Volume 109 / Number 3

ABSTRACT:

Historical Memory, Sectional Strife, and the American Mecca: Mount Vernon, 1783–1853
- Jean B. Lee, pp. 255–300

Between the Revolution and the Civil War, Mount Vernon uniquely functioned as a repository of historical memory, site of emotional homage to George Washington, and the nation's most sacred place. After Washington resigned command of the army in 1783, hundreds of people annually traveled to Mount Vernon in search of the American Cincinnatus. Following his death and entombment there, the numbers swelled into the thousands and, by the 1850s, to more than ten thousand people each year. Although Washington family heirs owned and lived at the estate until 1860, in telling ways the public had long since claimed putative posession. Furthermore, for several decades before the Mount Vernon Ladies' Association was formed, and subsequently bought the site on behalf of the American people, its permanent disposition was debated at length, sometimes contentiously, in print and political arenas. Much of the contention was sectional in nature, for Mount Vernon stood on southern soil, while Washington belonged to the nation. Yet, when sectional strife escalated dangerously through the 1850s, passions and rhetoric changed, and the nation's most sacred place attained unique status in the public imagination: if Mount Vernon could be preserved, the Union would be preserved.

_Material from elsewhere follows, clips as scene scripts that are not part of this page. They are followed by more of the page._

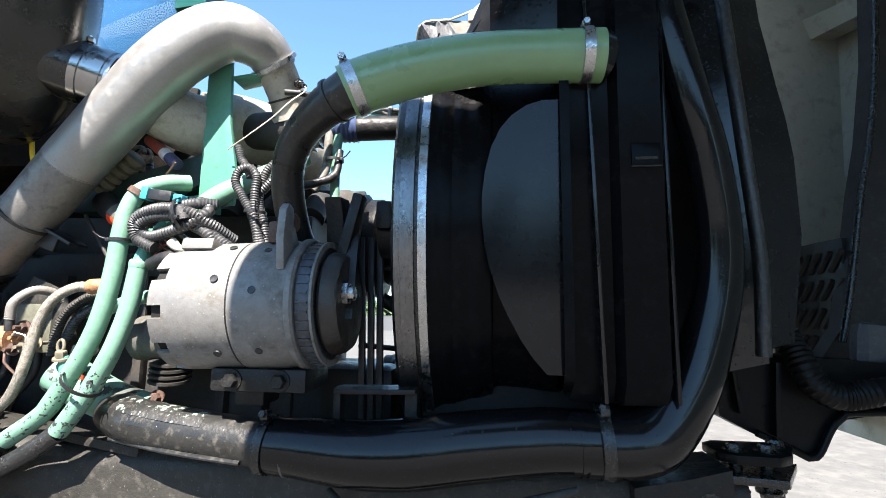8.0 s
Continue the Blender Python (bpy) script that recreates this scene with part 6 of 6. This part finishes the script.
# ---------------- front corner, bumper bracket ----------------
fb = thing("front_mount", (1.44, 1.05, 0.95), "black steel front cross-member mount with bolts", "mount")
part("top_plate", bevelled(plate([(1.38, 1.02, 0.998), (1.40, 1.0, 0.998), (1.455, 0.995, 0.998), (1.480, 1.01, 0.998), (1.510, 1.06, 0.998), (1.505, 1.085, 0.998), (1.40, 1.085, 0.998), (1.38, 1.07, 0.998)], 0.014, 0), 0.003), "frontblack", fb)
part("lower_plate", plate([(1.38, 1.0, 0.972), (1.46, 0.985, 0.972), (1.52, 1.07, 0.972), (1.38, 1.12, 0.972)], 0.012, 0.002), "oily", fb)
for x, y in ((1.41, 1.03), (1.455, 1.03), (1.485, 1.062)):
    part("bolt", cat(hexbolt((x, y, 1.010), (0, 0, 1), 0.012, 0.012), rod((x, y, 0.93), (x, y, 1.0), 0.009, 12), hexbolt((x, y, 0.955), (0, 0, -1), 0.012, 0.012)), "oily", fb)
part("hanger", bevelled(shell([[(1.25, 0.985, 0.90), (1.25, 1.08, 0.90), (1.25, 1.08, 0.965), (1.25, 0.985, 0.965)], [(1.33, 0.975, 0.885), (1.33, 1.08, 0.885), (1.33, 1.08, 0.985), (1.33, 0.975, 0.985)], [(1.385, 0.985, 0.91), (1.385, 1.08, 0.91), (1.385, 1.08, 0.995), (1.385, 0.985, 0.995)]]), 0.012, 3), "grime", fb)
part("bolt", hexbolt((1.35, 0.978, 0.945), (0.1, -1, 0.1), 0.014, 0.012), "oily", fb)
part("bolt", hexbolt((1.285, 0.980, 0.925), (0, -1, 0.1), 0.010, 0.010), "oily", fb)
xm = thing("cross_member", (1.6, 1.2, 0.95), "black oily front cross-member with a cast arm", "cross-member")
ARM = ((1.432, 1.043), (1.486, 1.0146), (1.537, 0.992), (1.575, 0.980), (1.616, 1.040), (1.693, 1.054), (2.2, 1.07))
part("arm", bevelled(shell([[(x, 1.12, z), (x, 1.20, z), (x, 1.20, 1.15 - 0.05 * (x - 1.43)), (x, 1.12, 1.15 - 0.05 * (x - 1.43))] for x, z in ARM]), 0.007, 3), "frontblack", xm)
part("lip", tube([(x, 1.112, z + 0.004) for x, z in ARM[1:]], 0.006, 10, 0.01), "frontblack", xm)
part("rib", cat(box((1.455, 1.112, 1.10), (0.008, 0.02, 0.10), (0, -6, 0), 0.002), box((1.52, 1.112, 1.075), (0.010, 0.02, 0.12), (0, 4, 0), 0.002)), "frontblack", xm)
part("coil_hose", tube([(1.548, 1.12, 1.18), (1.552, 1.09, 1.135), (1.565, 1.08, 1.102), (1.60, 1.08, 1.086), (1.67, 1.08, 1.097), (1.85, 1.10, 1.12)], 0.022, 18, 0.004, 0.002), "frontblack", xm)
part("pale_bracket", box((1.74, 1.17, 1.155), (0.13, 0.04, 0.085), (0, 8, 20), 0.02), "greyplastic", xm, "pale chipped hinge block")

# ---------------- far side of the cab seen over the engine ----------------
wsx = thing("far_cowl", (0.05, 1.6, 2.0), "teal cab cowl corner and windscreen glass over the engine", "cowl")
part("glass", plate([(-0.30, 1.55, 2.00), (0.09, 1.55, 2.02), (0.075, 1.60, 2.5), (-0.30, 1.60, 2.5)], 0.008, 0.001), "skyglass", wsx)
part("mirror_shell", bevelled(shell([[(0.085, 1.48, 2.125), (0.185, 1.48, 2.135), (0.20, 1.48, 2.40), (0.085, 1.48, 2.40)], [(0.085, 1.56, 2.10), (0.185, 1.56, 2.12), (0.20, 1.56, 2.40), (0.085, 1.56, 2.40)]]), 0.035, 4), "mirror", wsx, "dark teal mirror shell")
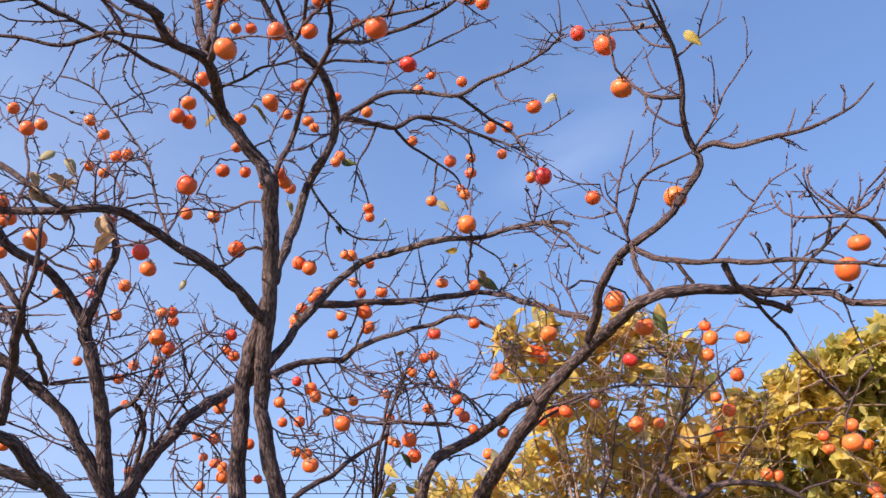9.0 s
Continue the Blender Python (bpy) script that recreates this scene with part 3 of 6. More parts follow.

This essay examines how and why people from all areas of the United States came to envision Mount Vernon as a place so nationally significant--indeed, so sacred--that it had to be made permanently accessible to every citizen. Because surviving evidence is both plentiful and richly evocative, the memories, rituals, and rhetoric elicited by Mount Vernon likely comprise the best example, except for Washington himself, of how Americans shaped and took sustenance from remembering the American Revolution.